Supplied records>

⟨

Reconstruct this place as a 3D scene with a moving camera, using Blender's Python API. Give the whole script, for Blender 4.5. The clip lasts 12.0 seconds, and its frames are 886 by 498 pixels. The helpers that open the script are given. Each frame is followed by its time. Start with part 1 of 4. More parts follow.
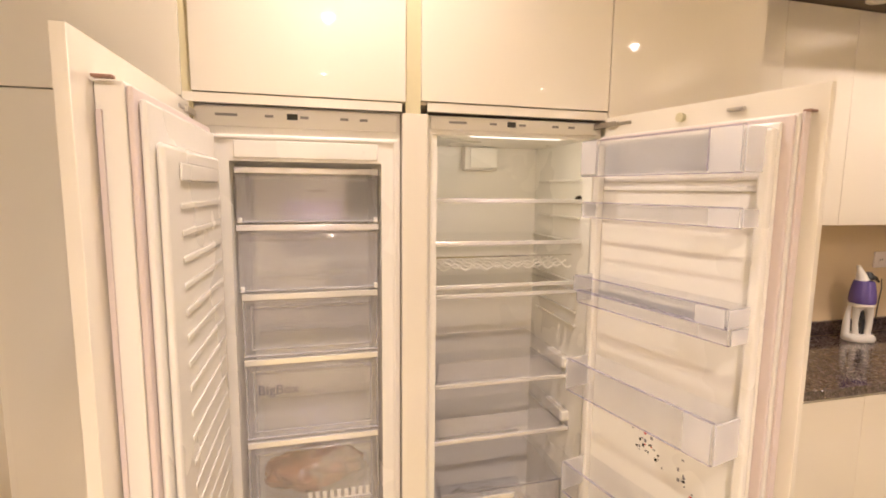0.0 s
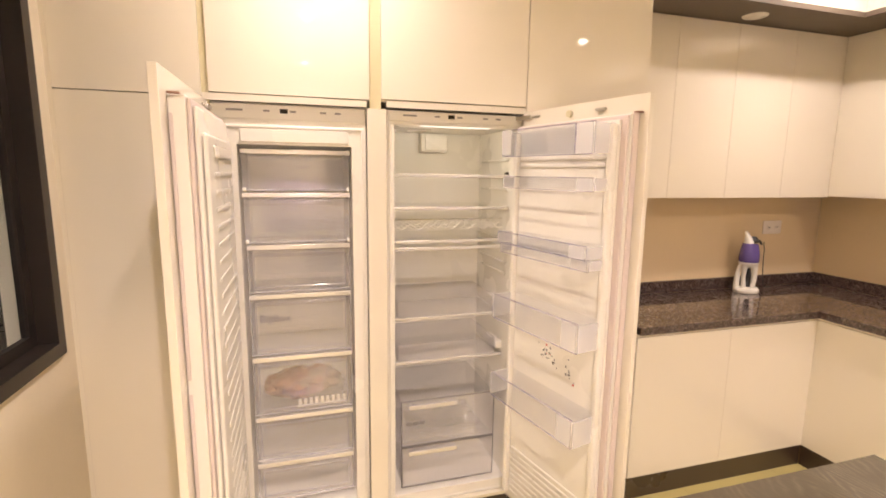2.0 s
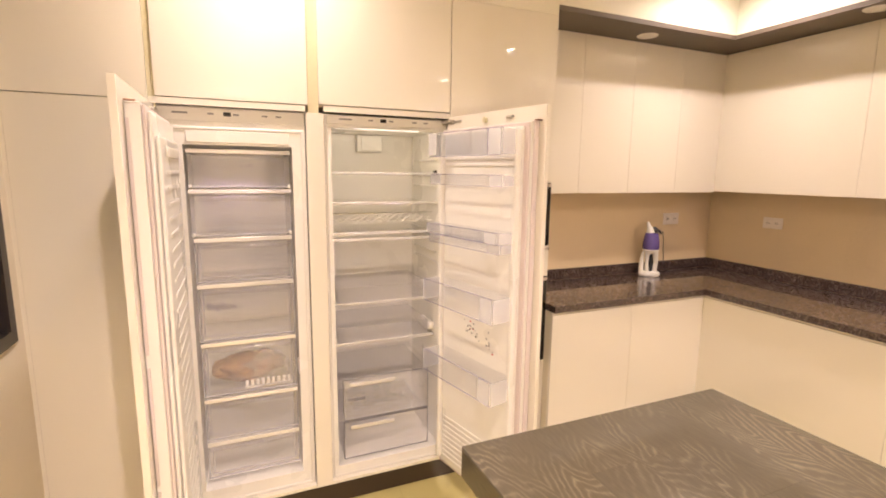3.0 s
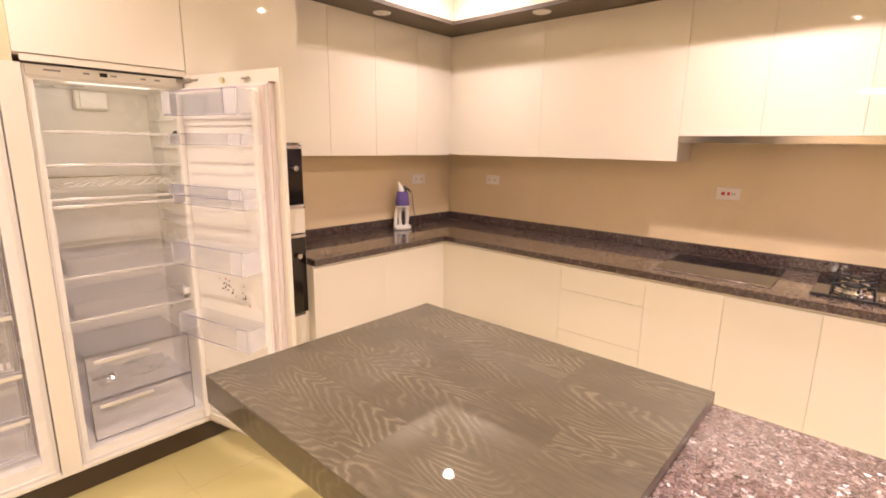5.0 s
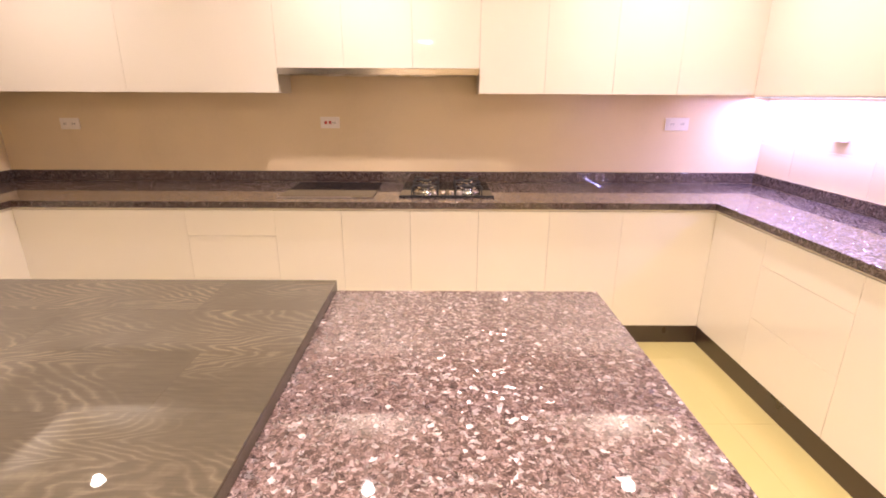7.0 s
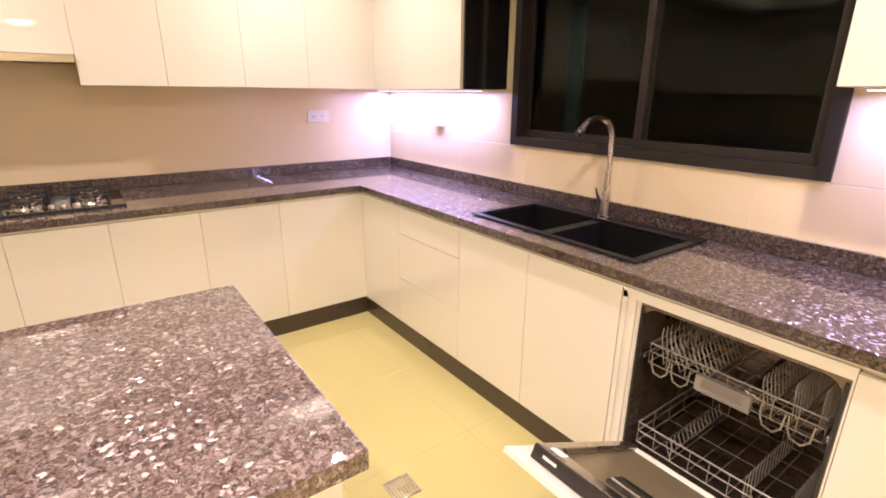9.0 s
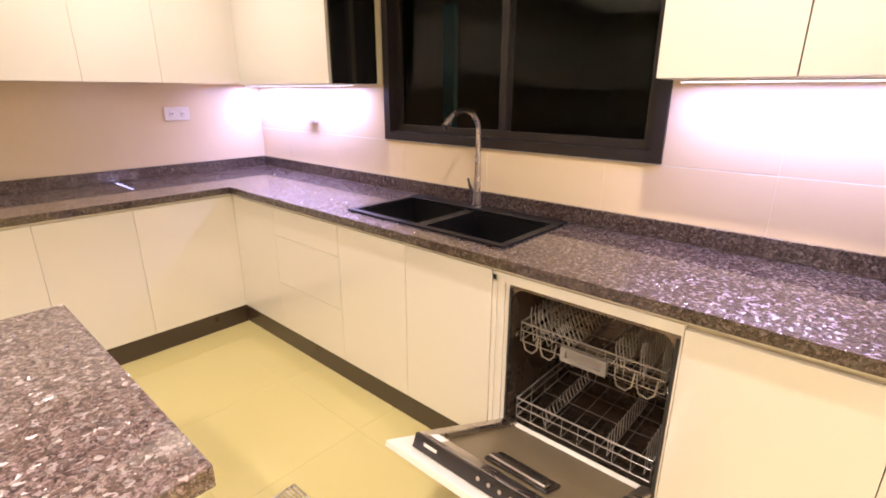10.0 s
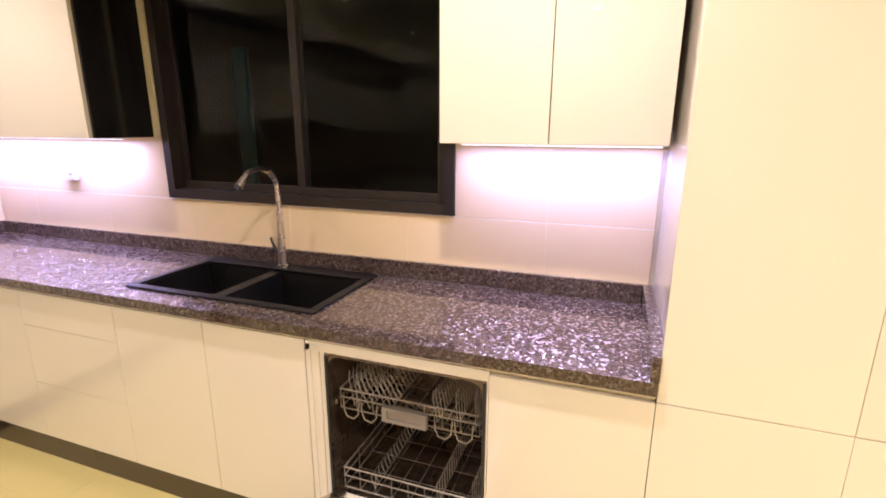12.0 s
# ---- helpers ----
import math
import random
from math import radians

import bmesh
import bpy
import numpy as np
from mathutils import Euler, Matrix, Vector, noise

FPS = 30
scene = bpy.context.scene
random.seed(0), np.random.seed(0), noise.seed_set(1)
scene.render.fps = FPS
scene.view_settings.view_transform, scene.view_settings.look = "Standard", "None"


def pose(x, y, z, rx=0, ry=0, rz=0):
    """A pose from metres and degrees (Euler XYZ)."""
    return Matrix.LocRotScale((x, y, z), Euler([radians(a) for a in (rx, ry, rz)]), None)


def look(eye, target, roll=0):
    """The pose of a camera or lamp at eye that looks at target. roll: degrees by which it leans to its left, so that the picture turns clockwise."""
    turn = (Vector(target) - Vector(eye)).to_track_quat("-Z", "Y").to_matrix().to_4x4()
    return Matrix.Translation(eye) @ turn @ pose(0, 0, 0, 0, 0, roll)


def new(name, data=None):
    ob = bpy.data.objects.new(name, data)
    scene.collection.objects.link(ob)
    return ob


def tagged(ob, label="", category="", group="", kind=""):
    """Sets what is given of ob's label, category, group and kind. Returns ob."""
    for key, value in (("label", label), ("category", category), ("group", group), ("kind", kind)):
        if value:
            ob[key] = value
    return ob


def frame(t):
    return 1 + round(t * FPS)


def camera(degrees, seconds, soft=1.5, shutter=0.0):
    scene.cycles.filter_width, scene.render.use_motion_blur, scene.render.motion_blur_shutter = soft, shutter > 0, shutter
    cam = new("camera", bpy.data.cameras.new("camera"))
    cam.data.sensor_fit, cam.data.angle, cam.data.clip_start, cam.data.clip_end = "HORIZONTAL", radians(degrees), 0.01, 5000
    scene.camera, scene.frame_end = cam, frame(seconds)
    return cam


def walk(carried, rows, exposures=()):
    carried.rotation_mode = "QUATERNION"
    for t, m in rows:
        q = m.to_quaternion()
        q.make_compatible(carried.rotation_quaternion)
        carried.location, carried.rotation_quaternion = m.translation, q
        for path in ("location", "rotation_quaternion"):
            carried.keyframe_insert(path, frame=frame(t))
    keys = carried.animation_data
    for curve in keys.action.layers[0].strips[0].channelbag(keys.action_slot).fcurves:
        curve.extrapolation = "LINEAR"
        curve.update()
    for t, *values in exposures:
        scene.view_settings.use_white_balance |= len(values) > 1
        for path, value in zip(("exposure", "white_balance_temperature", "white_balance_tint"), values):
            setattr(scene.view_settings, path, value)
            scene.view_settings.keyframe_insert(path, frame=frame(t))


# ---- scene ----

⟩
⟨

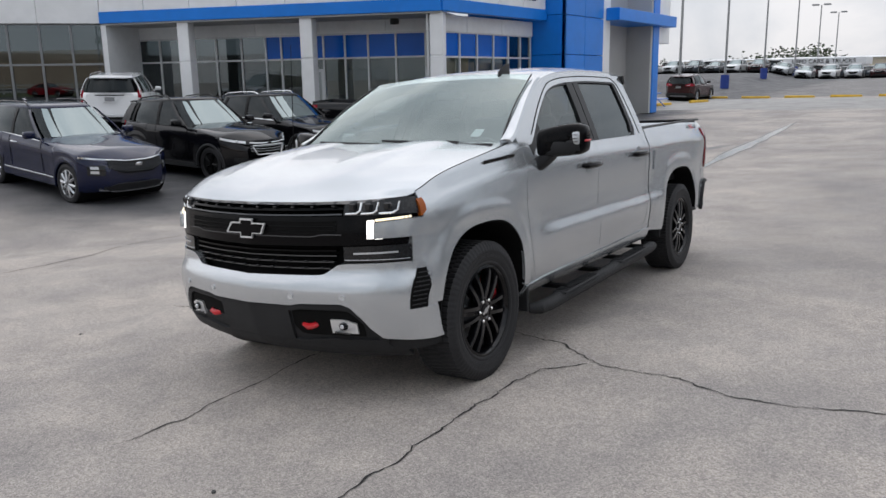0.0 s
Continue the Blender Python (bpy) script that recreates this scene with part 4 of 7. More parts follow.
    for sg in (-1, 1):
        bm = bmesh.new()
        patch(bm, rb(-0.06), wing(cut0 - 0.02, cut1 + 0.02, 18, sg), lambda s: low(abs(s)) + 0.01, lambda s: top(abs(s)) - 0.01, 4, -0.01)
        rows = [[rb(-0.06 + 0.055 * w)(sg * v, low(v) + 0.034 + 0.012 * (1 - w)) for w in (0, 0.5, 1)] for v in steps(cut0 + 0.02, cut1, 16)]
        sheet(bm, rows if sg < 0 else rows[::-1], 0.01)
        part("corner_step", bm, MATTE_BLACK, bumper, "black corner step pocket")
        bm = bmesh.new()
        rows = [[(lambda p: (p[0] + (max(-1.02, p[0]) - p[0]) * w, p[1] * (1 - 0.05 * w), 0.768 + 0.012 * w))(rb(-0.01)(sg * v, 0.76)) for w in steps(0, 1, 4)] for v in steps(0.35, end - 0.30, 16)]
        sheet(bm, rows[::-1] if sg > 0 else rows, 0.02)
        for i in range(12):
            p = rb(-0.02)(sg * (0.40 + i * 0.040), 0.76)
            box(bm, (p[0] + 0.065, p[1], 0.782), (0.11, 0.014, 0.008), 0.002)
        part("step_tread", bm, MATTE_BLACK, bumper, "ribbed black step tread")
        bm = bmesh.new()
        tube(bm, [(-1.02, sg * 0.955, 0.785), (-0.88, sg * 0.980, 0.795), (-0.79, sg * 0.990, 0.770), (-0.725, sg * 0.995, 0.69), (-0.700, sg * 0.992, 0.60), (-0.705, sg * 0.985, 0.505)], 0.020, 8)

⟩

Task> Take exactly the lines from the one containing "for path in" through the one containing "# ---- scene" in the data above, and output them with nothing added.

Final result>
        for path in ("location", "rotation_quaternion"):
            carried.keyframe_insert(path, frame=frame(t))
    keys = carried.animation_data
    for curve in keys.action.layers[0].strips[0].channelbag(keys.action_slot).fcurves:
        curve.extrapolation = "LINEAR"
        curve.update()
    for t, *values in exposures:
        scene.view_settings.use_white_balance |= len(values) > 1
        for path, value in zip(("exposure", "white_balance_temperature", "white_balance_tint"), values):
            setattr(scene.view_settings, path, value)
            scene.view_settings.keyframe_insert(path, frame=frame(t))


# ---- scene ----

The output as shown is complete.